I found that the crappies were in close when two otters swam out of a certain channel to fish before dark.

By the time the mallard ducklings were swimming on their own, without hovering too close to mom, the bluegills were on their beds.

There are signs for bass too, like how bright the flowering weeds glow in the roadside ditches, or how the lilacs smell- either one, depending on if we’re talking largemouth or smallmouth.

I suppose I might tell all of that with a thermometer-to gauge the water temperature changes and nail down the yearly routines of the Winnebago fish a little more firmly-but it’s too scientific, not to mention too obvious for the spirits of High Cliff.  It’s not enough big magic.

I made the pilgrimage again to High Cliff last week, in time to see the mounds in the last of the setting sun.  Setting up my tent beneath the shadowed trees, I fell asleep late, and was up early. Those are the rights of passage to observe in this place when the summer solstice nears.

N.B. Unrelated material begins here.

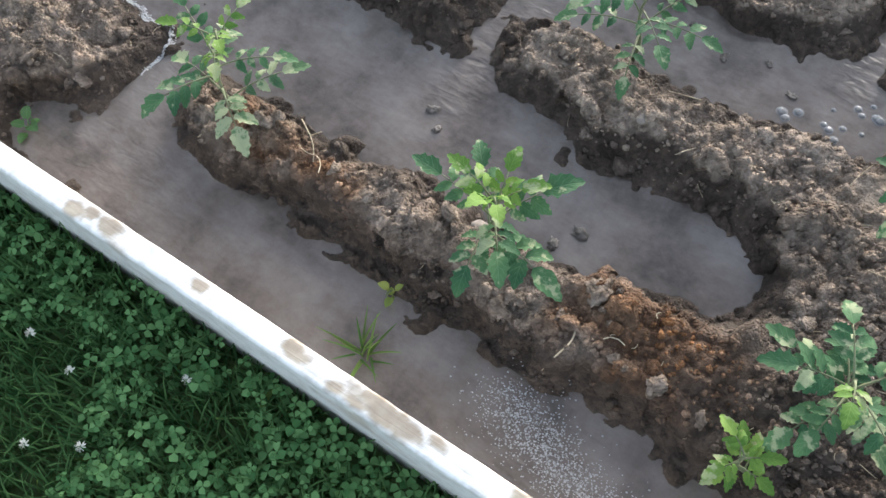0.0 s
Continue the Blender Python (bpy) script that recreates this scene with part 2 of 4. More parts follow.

I crawled out of my tent in predawn darkness, and found the trail that drops down through the limestone crags, winding through rock and rubble to the lake shore.  I crawled down the trail in waders with my fly rod in tow.

The Native Indians of this place must have known when the fish were gone from the shore and into the cooler and deeper reaches of the lake. Maybe they built the mounds in the hardwood forest above as a sun dial of sorts, so they didn’t have to trudge down the cliff each morning to see if the fish had moved out. Because when they were gone, it was time to either move the camp to a new area or start building canoes to go after the fish.

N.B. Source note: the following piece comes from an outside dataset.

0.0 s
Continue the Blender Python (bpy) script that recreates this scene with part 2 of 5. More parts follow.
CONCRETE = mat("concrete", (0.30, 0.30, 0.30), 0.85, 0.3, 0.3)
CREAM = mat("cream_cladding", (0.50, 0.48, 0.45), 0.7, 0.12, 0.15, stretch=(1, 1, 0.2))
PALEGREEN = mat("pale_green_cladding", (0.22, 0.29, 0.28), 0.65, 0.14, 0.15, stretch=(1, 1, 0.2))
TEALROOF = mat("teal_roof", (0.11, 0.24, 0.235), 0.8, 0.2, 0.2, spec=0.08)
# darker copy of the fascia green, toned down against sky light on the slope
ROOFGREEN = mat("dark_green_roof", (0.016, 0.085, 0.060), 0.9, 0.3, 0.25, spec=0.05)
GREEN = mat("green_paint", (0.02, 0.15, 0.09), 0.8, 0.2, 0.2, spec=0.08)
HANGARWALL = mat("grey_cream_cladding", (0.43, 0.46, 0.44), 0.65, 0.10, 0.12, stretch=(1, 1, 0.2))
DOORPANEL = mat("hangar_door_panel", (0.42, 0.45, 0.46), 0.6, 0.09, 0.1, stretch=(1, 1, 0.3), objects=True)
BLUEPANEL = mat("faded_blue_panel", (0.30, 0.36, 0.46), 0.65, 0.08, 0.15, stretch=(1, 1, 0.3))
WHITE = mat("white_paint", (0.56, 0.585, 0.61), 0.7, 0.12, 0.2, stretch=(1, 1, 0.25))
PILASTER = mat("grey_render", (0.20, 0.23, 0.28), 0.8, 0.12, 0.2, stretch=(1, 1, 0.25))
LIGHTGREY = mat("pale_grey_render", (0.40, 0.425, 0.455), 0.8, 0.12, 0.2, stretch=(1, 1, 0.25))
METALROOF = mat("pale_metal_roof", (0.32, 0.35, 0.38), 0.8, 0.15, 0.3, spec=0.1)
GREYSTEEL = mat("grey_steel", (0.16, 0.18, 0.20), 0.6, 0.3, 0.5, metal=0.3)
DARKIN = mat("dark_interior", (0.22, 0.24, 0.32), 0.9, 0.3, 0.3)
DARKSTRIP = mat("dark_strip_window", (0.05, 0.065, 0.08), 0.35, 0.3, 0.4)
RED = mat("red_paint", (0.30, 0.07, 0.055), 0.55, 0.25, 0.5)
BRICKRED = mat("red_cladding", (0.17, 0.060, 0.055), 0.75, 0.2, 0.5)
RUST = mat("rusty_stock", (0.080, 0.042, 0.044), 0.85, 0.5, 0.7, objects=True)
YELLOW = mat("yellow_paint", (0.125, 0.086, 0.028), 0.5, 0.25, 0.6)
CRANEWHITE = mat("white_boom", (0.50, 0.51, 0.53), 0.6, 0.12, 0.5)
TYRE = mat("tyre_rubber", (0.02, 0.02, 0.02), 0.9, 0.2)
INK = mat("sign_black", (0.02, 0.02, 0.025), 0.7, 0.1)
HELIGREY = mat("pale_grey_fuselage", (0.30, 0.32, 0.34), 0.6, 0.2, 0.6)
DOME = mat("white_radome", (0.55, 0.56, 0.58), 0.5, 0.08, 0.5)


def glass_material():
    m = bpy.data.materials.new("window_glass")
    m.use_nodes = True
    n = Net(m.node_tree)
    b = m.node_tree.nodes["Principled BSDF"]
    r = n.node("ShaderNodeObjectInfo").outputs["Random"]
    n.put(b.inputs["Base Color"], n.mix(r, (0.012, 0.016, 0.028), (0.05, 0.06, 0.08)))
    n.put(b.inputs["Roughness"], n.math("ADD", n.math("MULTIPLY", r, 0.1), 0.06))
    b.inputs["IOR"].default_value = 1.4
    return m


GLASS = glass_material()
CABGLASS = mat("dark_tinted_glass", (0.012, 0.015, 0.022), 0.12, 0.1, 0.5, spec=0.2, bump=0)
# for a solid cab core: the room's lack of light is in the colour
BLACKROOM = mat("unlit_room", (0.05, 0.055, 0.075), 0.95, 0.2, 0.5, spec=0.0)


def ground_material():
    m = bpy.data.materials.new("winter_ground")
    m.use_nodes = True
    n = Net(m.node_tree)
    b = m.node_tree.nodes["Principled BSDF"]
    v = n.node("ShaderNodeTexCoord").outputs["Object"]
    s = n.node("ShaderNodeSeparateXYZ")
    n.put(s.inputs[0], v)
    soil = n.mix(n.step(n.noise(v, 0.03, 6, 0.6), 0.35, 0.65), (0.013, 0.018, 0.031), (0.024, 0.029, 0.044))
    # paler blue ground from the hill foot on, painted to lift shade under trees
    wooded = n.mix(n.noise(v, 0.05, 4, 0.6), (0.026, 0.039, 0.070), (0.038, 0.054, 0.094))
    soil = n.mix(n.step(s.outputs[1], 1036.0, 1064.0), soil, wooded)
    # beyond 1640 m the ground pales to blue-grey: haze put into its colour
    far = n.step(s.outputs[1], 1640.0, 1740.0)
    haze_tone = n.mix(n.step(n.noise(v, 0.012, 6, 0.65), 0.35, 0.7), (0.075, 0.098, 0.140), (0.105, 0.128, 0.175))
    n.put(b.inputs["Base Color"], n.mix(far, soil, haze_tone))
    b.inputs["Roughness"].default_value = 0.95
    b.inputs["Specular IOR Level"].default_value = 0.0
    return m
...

Me, I just stumble down the cliff in waders, around about summer solstice, to where the heavy green of the shoreline vegetation has pushed its way down off the cliffs and over the lake itself.

There are willows banked out over the rocky shores, creating tangled tunnels along the shore.  I have a hunch that it’s a place to soak a leech at night under a lighted bobber, but I’ve never followed up on it.

It was warm wading in the water, and I could have just as easily left the bulky waders at home and opted for an old pair of tennis shoes. There were bumps on the end of my line, which might have been strikes, or might have been the rocks bumping my fly.  It’s easier to think of them as strikes.  It’s the kind of big magic that keeps me moving from one willow tangle to the next.

One smallmouth came to the brink of my net, it was only about twelve inches, and it fell off before I netted it.  Besides that, all I got was some much needed practice casting under the overhanging trees.  It’s the kind of casting that I’ll need for the full-summer growth of trout streams ahead.

When I hooked my fly in the branches, I just waded over and pulled it out.  It was a lakeshore practice course.  On a trout stream, when it’s for real, hooking a fly in the branches will mean one of two things: a lost fly or a harrowing wade across the stream, most likely resulting in cold water pouring over my wader tops.  No fish either way in a deal like that.

After packing up camp, I drove for home, stopping off for a visit at the in-laws in New Holstein on the way. It was lunchtime, so the timing just seemed right. The truck was gone from the driveway, and the boat was gone with it.  My mother-in-law was there, so at least I didn’t go away hungry.

She said my father-in-law was out fishing the mud flats in the middle of Winnebago. He’d been out every day all week, the walleyes were on fire. “If you’d have called, he would have taken you with him,” She told me as I munched a sandwich, nodding my head and trying not to spit out crumbs on her polished dining room table.

The fish have moved to deeper water.  It was exactly what I’d deduced from my trip to High Cliff.  My father-in-law doesn’t believe in big magic.  He’s just smarter than me.